Cette organisation tente de promouvoir un règlement pacifique de la question kurde. Mais dans les faits, elle se heurte à une répression violente et armée sur l’ensemble des territoires, et notamment en Turquie, grâce à des armes vendues par le vieux continent.  Ce collectif demande donc régulièrement que les ventes d’armes par la France autant que par le reste de l’Europe aux gouvernements concernés soient interdites.

En 2011, les relations de France Libertés avec le peuple kurde sont désormais passées sur un autre plan. Le Kurdistan a réussi à faire reconnaître son autorité sur un territoire et respecter son identité en Irak. Aujourd’hui ce gouvernement a des relations diplomatiques avec de nombreux pays dans le monde.

De nos jours, cette province essaye d’être exemplaire dans la région, sans avoir une volonté de réunir l’ensemble du peuple kurde, elle essaye de se poser en caution morale pour la défense des Droits Humains dans le monde. Le gouvernement organise régulièrement des conférences, notamment pour défendre les Chrétiens d’Irak, mais pour prendre position et partager son expérience. Ils multiplient les actions de plaidoyer et de sensibilisation sur tous les sujets qui touchent à l’atteinte aux droits, à l’accès à l’eau entre autres.

France Libertés ne finance plus d’infrastructure comme il y a quelques années mais parraine ainsi un partenariat entre Léo Lagrange et le ministère de l’Education kurde pour former des intervenants et des formateurs sur les questions de jeunesse.

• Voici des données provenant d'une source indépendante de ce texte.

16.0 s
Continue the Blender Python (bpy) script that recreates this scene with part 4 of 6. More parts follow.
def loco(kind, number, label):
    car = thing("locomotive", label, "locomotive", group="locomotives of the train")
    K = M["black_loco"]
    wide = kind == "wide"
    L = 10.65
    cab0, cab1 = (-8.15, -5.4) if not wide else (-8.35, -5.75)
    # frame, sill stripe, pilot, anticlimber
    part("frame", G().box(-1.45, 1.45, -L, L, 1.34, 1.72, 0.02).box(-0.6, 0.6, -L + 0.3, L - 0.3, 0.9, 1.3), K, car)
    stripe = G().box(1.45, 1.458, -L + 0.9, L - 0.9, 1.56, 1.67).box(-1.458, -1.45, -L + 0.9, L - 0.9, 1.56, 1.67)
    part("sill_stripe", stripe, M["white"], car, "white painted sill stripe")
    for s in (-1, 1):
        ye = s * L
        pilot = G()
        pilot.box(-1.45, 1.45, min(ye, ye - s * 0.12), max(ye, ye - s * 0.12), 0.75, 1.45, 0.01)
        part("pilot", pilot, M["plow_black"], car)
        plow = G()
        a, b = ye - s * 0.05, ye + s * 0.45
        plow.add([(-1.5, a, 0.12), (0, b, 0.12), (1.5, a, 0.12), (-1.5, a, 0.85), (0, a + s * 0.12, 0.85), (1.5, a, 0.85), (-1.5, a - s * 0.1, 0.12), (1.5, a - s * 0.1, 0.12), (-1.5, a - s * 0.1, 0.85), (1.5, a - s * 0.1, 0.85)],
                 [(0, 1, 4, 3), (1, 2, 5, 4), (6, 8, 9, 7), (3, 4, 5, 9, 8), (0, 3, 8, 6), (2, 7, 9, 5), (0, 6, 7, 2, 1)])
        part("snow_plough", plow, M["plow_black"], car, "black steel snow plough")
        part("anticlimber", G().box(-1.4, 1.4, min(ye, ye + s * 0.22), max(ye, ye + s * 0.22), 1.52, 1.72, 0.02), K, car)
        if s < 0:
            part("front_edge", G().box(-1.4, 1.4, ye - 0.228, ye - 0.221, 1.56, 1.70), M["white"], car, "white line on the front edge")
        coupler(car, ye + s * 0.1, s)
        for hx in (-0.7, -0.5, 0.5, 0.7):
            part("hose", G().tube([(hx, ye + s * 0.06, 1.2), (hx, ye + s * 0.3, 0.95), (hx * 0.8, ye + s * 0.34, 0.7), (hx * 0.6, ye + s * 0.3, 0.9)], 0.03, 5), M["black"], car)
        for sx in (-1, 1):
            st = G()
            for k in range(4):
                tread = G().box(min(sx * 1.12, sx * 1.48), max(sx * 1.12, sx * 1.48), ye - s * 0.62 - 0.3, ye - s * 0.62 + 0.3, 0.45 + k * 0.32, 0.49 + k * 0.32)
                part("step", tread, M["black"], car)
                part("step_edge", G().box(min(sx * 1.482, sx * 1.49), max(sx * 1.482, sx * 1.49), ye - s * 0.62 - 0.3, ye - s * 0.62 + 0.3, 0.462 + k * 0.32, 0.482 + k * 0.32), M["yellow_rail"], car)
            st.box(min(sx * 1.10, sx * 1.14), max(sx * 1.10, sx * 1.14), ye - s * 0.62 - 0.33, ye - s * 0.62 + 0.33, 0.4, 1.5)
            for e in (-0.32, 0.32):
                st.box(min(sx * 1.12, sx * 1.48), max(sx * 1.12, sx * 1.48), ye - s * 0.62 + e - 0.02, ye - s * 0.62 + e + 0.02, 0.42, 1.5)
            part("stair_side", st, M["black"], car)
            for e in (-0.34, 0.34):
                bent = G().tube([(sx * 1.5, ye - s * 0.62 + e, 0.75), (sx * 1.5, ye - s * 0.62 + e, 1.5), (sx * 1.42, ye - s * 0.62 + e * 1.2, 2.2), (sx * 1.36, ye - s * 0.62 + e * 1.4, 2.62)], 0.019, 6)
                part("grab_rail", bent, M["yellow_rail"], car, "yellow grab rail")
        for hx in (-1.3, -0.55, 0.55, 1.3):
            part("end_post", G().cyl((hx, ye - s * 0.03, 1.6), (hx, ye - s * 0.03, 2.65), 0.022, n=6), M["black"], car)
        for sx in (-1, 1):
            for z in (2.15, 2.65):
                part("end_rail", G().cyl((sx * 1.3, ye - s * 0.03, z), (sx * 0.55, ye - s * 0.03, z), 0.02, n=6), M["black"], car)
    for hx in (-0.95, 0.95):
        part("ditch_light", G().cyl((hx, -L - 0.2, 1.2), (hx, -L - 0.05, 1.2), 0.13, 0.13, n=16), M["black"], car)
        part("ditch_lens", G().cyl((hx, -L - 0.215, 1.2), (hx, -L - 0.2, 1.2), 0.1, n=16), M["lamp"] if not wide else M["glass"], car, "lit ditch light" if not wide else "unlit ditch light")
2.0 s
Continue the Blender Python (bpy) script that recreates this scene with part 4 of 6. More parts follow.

Nous avons aussi encouragé un échange entre le gouvernement d’Erbil (Capitale du Kurdistan irakien) et l’association Sherpa pour mettre en place un dispositif d’initiation à la législation internationale sur les Droits de l’Homme.

Enfin en 2012, le gouvernement kurde sera officiellement présent à l’invitation de la Fondation pour le Forum Alternatif Mondial de l’Eau.